Chief Justice Roberts uses sign language as Supreme Court swears in 12 deaf lawyers
Supreme Court Chief Justice John Roberts arrives prior to President Barack Obama's State of the Union speech on Capitol Hill on Jan. 28, 2014 in Washington, DC (AFP Photo/POOL)

The US Supreme Court is notoriously anachronistic when it comes to new technology. But in a rare move, it allowed several smartphones and tablets in the courtroom Tuesday to swear in a dozen deaf and hard of hearing attorneys.


Chief Justice John Roberts used American Sign Language instead of English for the first time to admit the largest group of deaf and hard of hearing attorneys to the Supreme Court Bar.
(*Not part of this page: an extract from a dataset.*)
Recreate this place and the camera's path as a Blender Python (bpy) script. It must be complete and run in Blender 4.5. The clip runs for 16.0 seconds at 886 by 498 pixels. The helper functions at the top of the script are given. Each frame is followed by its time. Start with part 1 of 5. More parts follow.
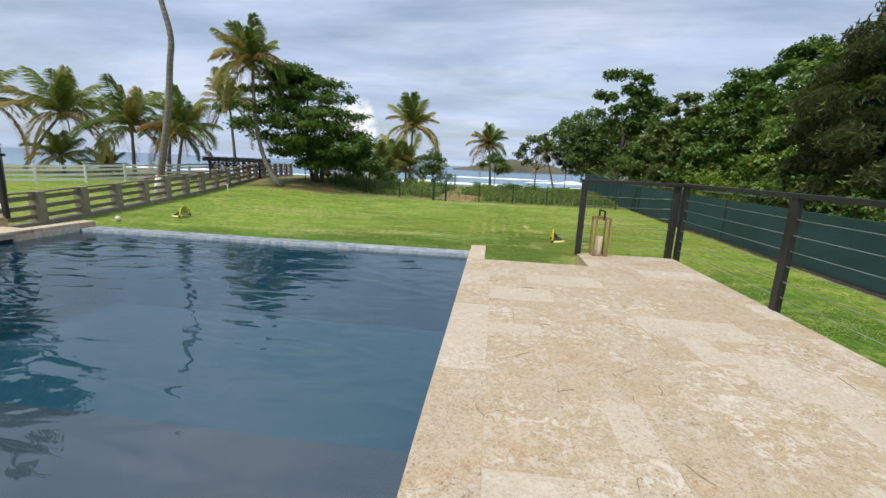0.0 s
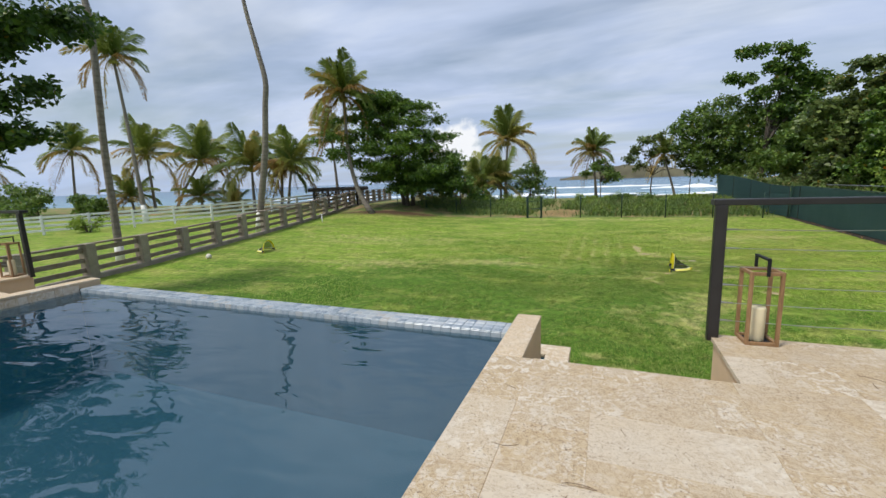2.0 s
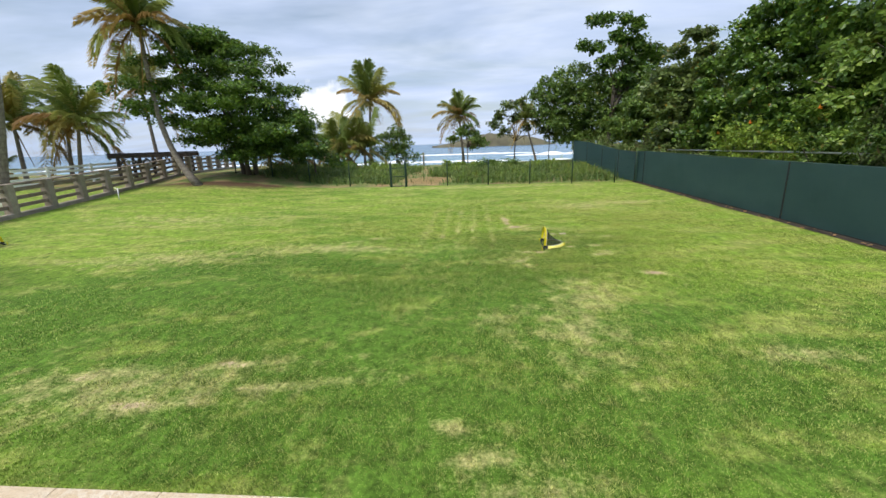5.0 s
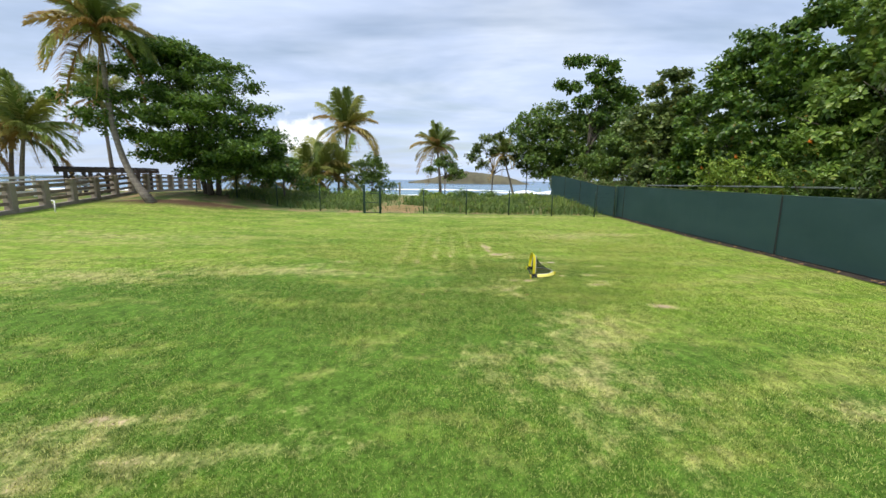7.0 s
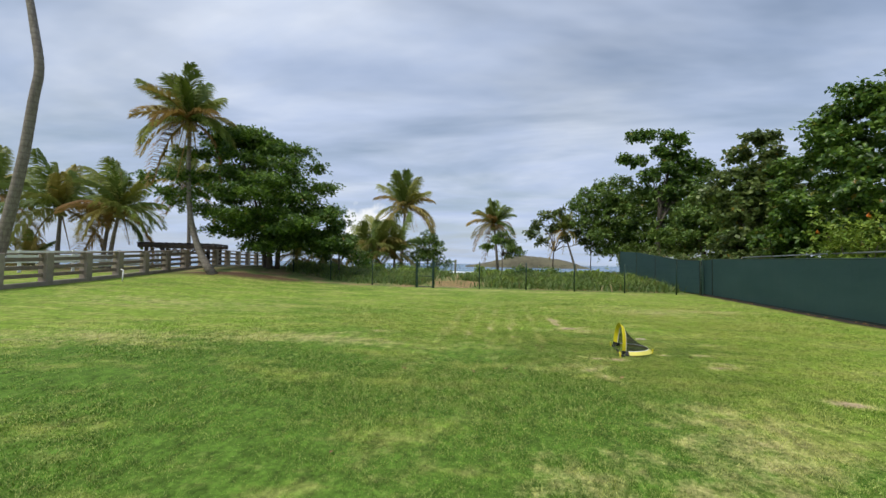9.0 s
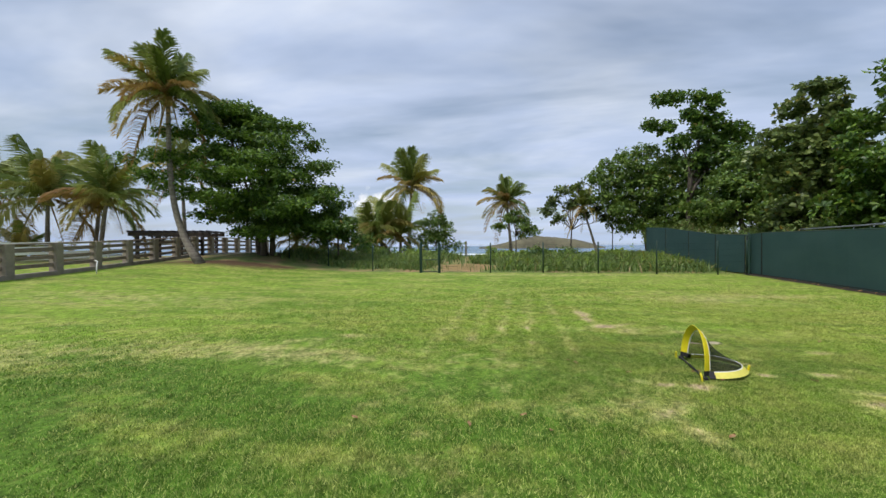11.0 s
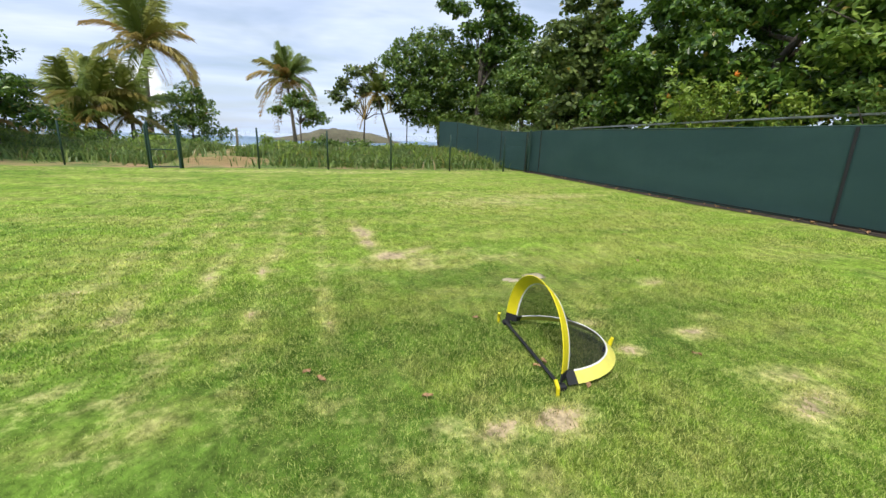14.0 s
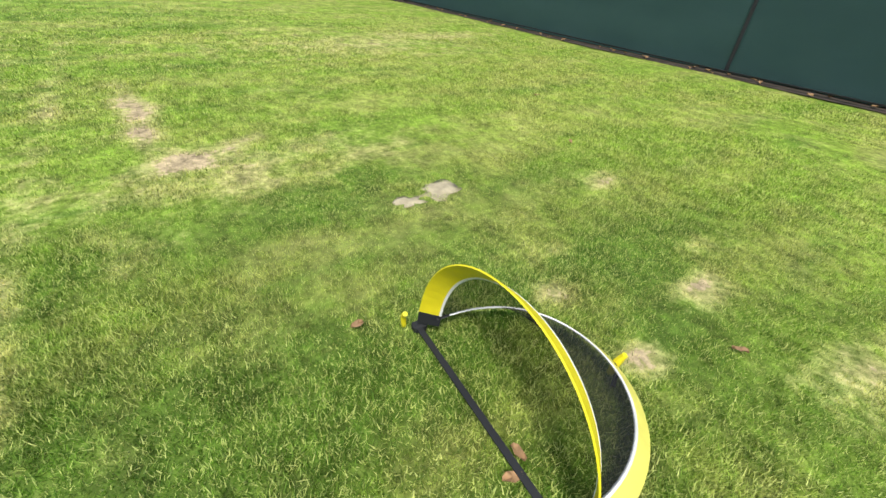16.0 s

The 12 members of the Deaf and Hard of Hearing Bar Association (DHHBA) participated in the swearing-in ceremony with the help of sign-language interpreters and a real-time transcript delivered via a restricted wi-fi signal to their electronic devices.

The use of electronic devices is usually strictly banned during sessions in the cavernous marble courtroom that can seat around 400 people.

Justice Department appellate lawyer John Stanton, who is deaf, sponsored the group.

Roberts signed "your motion is granted" to indicate the attorneys were admitted, a phrase he learned especially for the ceremony, Supreme Court spokeswoman Kathy Arberg said.

"It was amazing to be part of the swearing-in ceremony today," DHHBA president Anat Maytal told AFP, saying the move marked "tremendous progress."

"It was very thoughtful for Justice Roberts to acknowledge the Deaf and Hard of Hearing Bar Association the way he did."

The attorneys included representatives from disabilities groups, Kansas practitioners Charla Beall and Leonard Hall, and US Customs and Border Protection attorney-advisor Reema Radwan.

"The real-time captioning was very helpful to ensure we were able to follow the arguments with everyone else in the courtroom," Maytal said.

"This event helps potential employers see that deaf and hard of hearing lawyers are just as qualified and can be just as successful."

A deaf lawyer has argued a case before the Supreme Court only once, in 1982 -- and lost.

"While the number of Supreme Court Bar members that actually get to argue is very low, that's no reason why a deaf or hard of hearing member can't make that exclusive list one day soon," Maytal said.

"Many already argue in the lower federal and state courts, after all."

A Supreme Court Bar admission allows attorneys to argue cases before the top court. They must be sponsored by two current members of the Bar and be attorneys in good standing for at least three years.